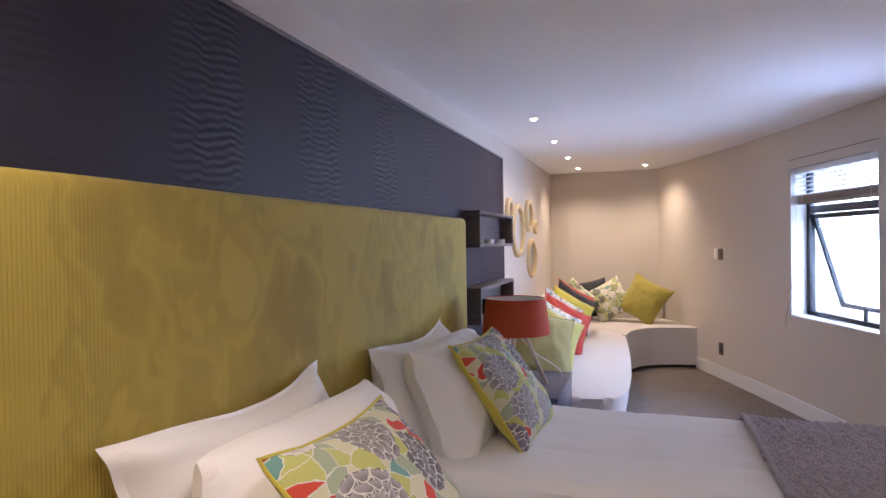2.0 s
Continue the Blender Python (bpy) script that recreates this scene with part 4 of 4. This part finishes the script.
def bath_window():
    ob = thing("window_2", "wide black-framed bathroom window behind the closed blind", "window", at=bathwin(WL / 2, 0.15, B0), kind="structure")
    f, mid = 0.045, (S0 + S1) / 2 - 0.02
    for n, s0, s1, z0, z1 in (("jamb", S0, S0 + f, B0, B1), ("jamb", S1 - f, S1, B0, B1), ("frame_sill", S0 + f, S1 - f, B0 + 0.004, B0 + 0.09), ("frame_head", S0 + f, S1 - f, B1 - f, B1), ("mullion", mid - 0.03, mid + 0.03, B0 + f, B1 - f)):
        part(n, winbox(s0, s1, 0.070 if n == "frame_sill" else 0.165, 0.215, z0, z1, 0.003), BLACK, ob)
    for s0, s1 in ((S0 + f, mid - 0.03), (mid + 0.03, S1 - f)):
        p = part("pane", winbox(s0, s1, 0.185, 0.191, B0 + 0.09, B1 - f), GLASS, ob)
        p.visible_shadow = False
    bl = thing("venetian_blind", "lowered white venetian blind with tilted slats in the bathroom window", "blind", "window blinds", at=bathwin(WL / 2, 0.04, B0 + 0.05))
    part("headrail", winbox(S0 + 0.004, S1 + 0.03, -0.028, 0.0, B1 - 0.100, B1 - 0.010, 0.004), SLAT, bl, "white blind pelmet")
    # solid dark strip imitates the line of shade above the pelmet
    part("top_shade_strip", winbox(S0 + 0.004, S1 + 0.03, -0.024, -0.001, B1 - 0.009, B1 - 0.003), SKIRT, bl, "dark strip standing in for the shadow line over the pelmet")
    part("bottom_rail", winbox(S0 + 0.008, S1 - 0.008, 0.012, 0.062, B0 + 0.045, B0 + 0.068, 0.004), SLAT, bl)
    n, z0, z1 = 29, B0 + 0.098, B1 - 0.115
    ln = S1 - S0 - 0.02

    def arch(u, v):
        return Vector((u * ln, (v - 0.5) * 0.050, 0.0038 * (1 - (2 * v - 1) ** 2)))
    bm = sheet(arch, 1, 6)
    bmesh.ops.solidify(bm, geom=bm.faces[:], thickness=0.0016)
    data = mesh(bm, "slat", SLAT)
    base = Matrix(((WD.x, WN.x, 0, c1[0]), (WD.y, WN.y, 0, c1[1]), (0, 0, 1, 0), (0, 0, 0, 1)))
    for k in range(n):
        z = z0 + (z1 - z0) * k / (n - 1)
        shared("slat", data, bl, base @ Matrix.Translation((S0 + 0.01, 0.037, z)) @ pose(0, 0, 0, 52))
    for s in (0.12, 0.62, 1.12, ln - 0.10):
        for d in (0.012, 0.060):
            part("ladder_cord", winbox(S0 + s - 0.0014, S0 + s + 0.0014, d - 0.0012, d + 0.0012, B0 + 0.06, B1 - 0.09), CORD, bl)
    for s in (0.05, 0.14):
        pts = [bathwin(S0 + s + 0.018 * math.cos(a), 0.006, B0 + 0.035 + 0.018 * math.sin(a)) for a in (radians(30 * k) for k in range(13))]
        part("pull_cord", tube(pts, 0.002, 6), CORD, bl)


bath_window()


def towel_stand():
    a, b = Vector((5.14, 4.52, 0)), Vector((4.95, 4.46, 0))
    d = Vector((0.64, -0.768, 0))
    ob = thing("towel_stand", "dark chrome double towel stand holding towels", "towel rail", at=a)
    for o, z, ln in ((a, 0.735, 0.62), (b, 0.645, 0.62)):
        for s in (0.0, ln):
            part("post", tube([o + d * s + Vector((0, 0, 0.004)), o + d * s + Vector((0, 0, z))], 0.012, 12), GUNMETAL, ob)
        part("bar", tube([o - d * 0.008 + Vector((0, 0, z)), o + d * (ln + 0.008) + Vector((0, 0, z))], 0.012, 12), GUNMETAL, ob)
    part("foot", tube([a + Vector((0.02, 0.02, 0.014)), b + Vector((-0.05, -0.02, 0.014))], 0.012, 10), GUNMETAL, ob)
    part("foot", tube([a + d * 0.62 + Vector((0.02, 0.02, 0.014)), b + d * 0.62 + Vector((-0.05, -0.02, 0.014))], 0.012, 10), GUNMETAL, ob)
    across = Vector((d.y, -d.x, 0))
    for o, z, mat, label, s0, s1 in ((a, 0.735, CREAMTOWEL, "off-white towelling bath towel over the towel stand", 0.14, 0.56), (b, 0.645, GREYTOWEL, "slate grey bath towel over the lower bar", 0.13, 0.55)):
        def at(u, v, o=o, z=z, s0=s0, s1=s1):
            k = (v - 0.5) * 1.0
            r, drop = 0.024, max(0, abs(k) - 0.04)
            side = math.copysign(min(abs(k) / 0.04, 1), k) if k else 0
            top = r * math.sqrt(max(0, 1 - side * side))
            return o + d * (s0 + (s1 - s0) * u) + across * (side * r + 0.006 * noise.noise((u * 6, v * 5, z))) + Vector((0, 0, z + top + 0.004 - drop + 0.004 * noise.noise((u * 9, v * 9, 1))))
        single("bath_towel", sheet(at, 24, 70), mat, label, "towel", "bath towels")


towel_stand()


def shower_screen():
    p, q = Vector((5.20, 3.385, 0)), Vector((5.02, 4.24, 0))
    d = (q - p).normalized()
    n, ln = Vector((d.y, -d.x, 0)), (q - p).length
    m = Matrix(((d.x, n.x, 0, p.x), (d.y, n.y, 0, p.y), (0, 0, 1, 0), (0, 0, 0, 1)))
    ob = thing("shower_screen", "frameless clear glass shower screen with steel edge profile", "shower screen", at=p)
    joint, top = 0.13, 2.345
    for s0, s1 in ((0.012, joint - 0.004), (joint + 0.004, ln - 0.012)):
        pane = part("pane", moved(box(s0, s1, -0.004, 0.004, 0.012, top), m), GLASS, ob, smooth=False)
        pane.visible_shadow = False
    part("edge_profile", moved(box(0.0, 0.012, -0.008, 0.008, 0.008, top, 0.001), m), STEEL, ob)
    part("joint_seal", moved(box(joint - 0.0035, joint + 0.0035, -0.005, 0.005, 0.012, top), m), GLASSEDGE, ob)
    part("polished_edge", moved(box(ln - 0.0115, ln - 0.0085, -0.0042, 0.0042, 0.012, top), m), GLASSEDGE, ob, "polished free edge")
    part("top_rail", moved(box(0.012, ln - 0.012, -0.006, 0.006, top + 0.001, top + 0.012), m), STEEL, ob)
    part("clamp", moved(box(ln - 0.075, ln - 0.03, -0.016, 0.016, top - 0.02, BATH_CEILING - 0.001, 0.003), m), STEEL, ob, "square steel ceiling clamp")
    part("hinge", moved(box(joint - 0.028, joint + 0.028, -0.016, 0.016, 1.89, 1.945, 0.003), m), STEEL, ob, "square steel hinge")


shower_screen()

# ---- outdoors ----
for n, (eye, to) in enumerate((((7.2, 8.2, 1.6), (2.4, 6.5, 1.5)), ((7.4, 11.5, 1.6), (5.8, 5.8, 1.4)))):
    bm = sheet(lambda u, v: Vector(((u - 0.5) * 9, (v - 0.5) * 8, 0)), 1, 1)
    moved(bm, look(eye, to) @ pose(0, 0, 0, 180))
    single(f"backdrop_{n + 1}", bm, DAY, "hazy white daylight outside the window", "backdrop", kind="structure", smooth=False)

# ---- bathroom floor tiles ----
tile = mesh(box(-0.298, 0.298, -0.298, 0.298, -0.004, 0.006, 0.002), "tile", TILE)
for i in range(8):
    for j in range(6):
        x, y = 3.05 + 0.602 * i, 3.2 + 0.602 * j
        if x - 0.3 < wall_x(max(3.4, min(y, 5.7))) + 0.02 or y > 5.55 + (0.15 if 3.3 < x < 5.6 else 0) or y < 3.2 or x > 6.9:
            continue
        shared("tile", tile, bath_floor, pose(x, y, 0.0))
================
Transcribe the material exactly, keeping every word and none of the pictures.

2.0 s
Continue the Blender Python (bpy) script that recreates this scene with part 4 of 4. This part finishes the script.
def bath_window():
    ob = thing("window_2", "wide black-framed bathroom window behind the closed blind", "window", at=bathwin(WL / 2, 0.15, B0), kind="structure")
    f, mid = 0.045, (S0 + S1) / 2 - 0.02
    for n, s0, s1, z0, z1 in (("jamb", S0, S0 + f, B0, B1), ("jamb", S1 - f, S1, B0, B1), ("frame_sill", S0 + f, S1 - f, B0 + 0.004, B0 + 0.09), ("frame_head", S0 + f, S1 - f, B1 - f, B1), ("mullion", mid - 0.03, mid + 0.03, B0 + f, B1 - f)):
        part(n, winbox(s0, s1, 0.070 if n == "frame_sill" else 0.165, 0.215, z0, z1, 0.003), BLACK, ob)
    for s0, s1 in ((S0 + f, mid - 0.03), (mid + 0.03, S1 - f)):
        p = part("pane", winbox(s0, s1, 0.185, 0.191, B0 + 0.09, B1 - f), GLASS, ob)
        p.visible_shadow = False
    bl = thing("venetian_blind", "lowered white venetian blind with tilted slats in the bathroom window", "blind", "window blinds", at=bathwin(WL / 2, 0.04, B0 + 0.05))
    part("headrail", winbox(S0 + 0.004, S1 + 0.03, -0.028, 0.0, B1 - 0.100, B1 - 0.010, 0.004), SLAT, bl, "white blind pelmet")
    # solid dark strip imitates the line of shade above the pelmet
    part("top_shade_strip", winbox(S0 + 0.004, S1 + 0.03, -0.024, -0.001, B1 - 0.009, B1 - 0.003), SKIRT, bl, "dark strip standing in for the shadow line over the pelmet")
    part("bottom_rail", winbox(S0 + 0.008, S1 - 0.008, 0.012, 0.062, B0 + 0.045, B0 + 0.068, 0.004), SLAT, bl)
    n, z0, z1 = 29, B0 + 0.098, B1 - 0.115
    ln = S1 - S0 - 0.02

    def arch(u, v):
        return Vector((u * ln, (v - 0.5) * 0.050, 0.0038 * (1 - (2 * v - 1) ** 2)))
    bm = sheet(arch, 1, 6)
    bmesh.ops.solidify(bm, geom=bm.faces[:], thickness=0.0016)
    data = mesh(bm, "slat", SLAT)
    base = Matrix(((WD.x, WN.x, 0, c1[0]), (WD.y, WN.y, 0, c1[1]), (0, 0, 1, 0), (0, 0, 0, 1)))
    for k in range(n):
        z = z0 + (z1 - z0) * k / (n - 1)
        shared("slat", data, bl, base @ Matrix.Translation((S0 + 0.01, 0.037, z)) @ pose(0, 0, 0, 52))
    for s in (0.12, 0.62, 1.12, ln - 0.10):
        for d in (0.012, 0.060):
            part("ladder_cord", winbox(S0 + s - 0.0014, S0 + s + 0.0014, d - 0.0012, d + 0.0012, B0 + 0.06, B1 - 0.09), CORD, bl)
    for s in (0.05, 0.14):
        pts = [bathwin(S0 + s + 0.018 * math.cos(a), 0.006, B0 + 0.035 + 0.018 * math.sin(a)) for a in (radians(30 * k) for k in range(13))]
        part("pull_cord", tube(pts, 0.002, 6), CORD, bl)


bath_window()


def towel_stand():
    a, b = Vector((5.14, 4.52, 0)), Vector((4.95, 4.46, 0))
    d = Vector((0.64, -0.768, 0))
    ob = thing("towel_stand", "dark chrome double towel stand holding towels", "towel rail", at=a)
    for o, z, ln in ((a, 0.735, 0.62), (b, 0.645, 0.62)):
        for s in (0.0, ln):
            part("post", tube([o + d * s + Vector((0, 0, 0.004)), o + d * s + Vector((0, 0, z))], 0.012, 12), GUNMETAL, ob)
        part("bar", tube([o - d * 0.008 + Vector((0, 0, z)), o + d * (ln + 0.008) + Vector((0, 0, z))], 0.012, 12), GUNMETAL, ob)
    part("foot", tube([a + Vector((0.02, 0.02, 0.014)), b + Vector((-0.05, -0.02, 0.014))], 0.012, 10), GUNMETAL, ob)
    part("foot", tube([a + d * 0.62 + Vector((0.02, 0.02, 0.014)), b + d * 0.62 + Vector((-0.05, -0.02, 0.014))], 0.012, 10), GUNMETAL, ob)
    across = Vector((d.y, -d.x, 0))
    for o, z, mat, label, s0, s1 in ((a, 0.735, CREAMTOWEL, "off-white towelling bath towel over the towel stand", 0.14, 0.56), (b, 0.645, GREYTOWEL, "slate grey bath towel over the lower bar", 0.13, 0.55)):
        def at(u, v, o=o, z=z, s0=s0, s1=s1):
            k = (v - 0.5) * 1.0
            r, drop = 0.024, max(0, abs(k) - 0.04)
            side = math.copysign(min(abs(k) / 0.04, 1), k) if k else 0
            top = r * math.sqrt(max(0, 1 - side * side))
            return o + d * (s0 + (s1 - s0) * u) + across * (side * r + 0.006 * noise.noise((u * 6, v * 5, z))) + Vector((0, 0, z + top + 0.004 - drop + 0.004 * noise.noise((u * 9, v * 9, 1))))
        single("bath_towel", sheet(at, 24, 70), mat, label, "towel", "bath towels")


towel_stand()


def shower_screen():
    p, q = Vector((5.20, 3.385, 0)), Vector((5.02, 4.24, 0))
    d = (q - p).normalized()
    n, ln = Vector((d.y, -d.x, 0)), (q - p).length
    m = Matrix(((d.x, n.x, 0, p.x), (d.y, n.y, 0, p.y), (0, 0, 1, 0), (0, 0, 0, 1)))
    ob = thing("shower_screen", "frameless clear glass shower screen with steel edge profile", "shower screen", at=p)
    joint, top = 0.13, 2.345
    for s0, s1 in ((0.012, joint - 0.004), (joint + 0.004, ln - 0.012)):
        pane = part("pane", moved(box(s0, s1, -0.004, 0.004, 0.012, top), m), GLASS, ob, smooth=False)
        pane.visible_shadow = False
    part("edge_profile", moved(box(0.0, 0.012, -0.008, 0.008, 0.008, top, 0.001), m), STEEL, ob)
    part("joint_seal", moved(box(joint - 0.0035, joint + 0.0035, -0.005, 0.005, 0.012, top), m), GLASSEDGE, ob)
    part("polished_edge", moved(box(ln - 0.0115, ln - 0.0085, -0.0042, 0.0042, 0.012, top), m), GLASSEDGE, ob, "polished free edge")
    part("top_rail", moved(box(0.012, ln - 0.012, -0.006, 0.006, top + 0.001, top + 0.012), m), STEEL, ob)
    part("clamp", moved(box(ln - 0.075, ln - 0.03, -0.016, 0.016, top - 0.02, BATH_CEILING - 0.001, 0.003), m), STEEL, ob, "square steel ceiling clamp")
    part("hinge", moved(box(joint - 0.028, joint + 0.028, -0.016, 0.016, 1.89, 1.945, 0.003), m), STEEL, ob, "square steel hinge")


shower_screen()

# ---- outdoors ----
for n, (eye, to) in enumerate((((7.2, 8.2, 1.6), (2.4, 6.5, 1.5)), ((7.4, 11.5, 1.6), (5.8, 5.8, 1.4)))):
    bm = sheet(lambda u, v: Vector(((u - 0.5) * 9, (v - 0.5) * 8, 0)), 1, 1)
    moved(bm, look(eye, to) @ pose(0, 0, 0, 180))
    single(f"backdrop_{n + 1}", bm, DAY, "hazy white daylight outside the window", "backdrop", kind="structure", smooth=False)

# ---- bathroom floor tiles ----
tile = mesh(box(-0.298, 0.298, -0.298, 0.298, -0.004, 0.006, 0.002), "tile", TILE)
for i in range(8):
    for j in range(6):
        x, y = 3.05 + 0.602 * i, 3.2 + 0.602 * j
        if x - 0.3 < wall_x(max(3.4, min(y, 5.7))) + 0.02 or y > 5.55 + (0.15 if 3.3 < x < 5.6 else 0) or y < 3.2 or x > 6.9:
            continue
        shared("tile", tile, bath_floor, pose(x, y, 0.0))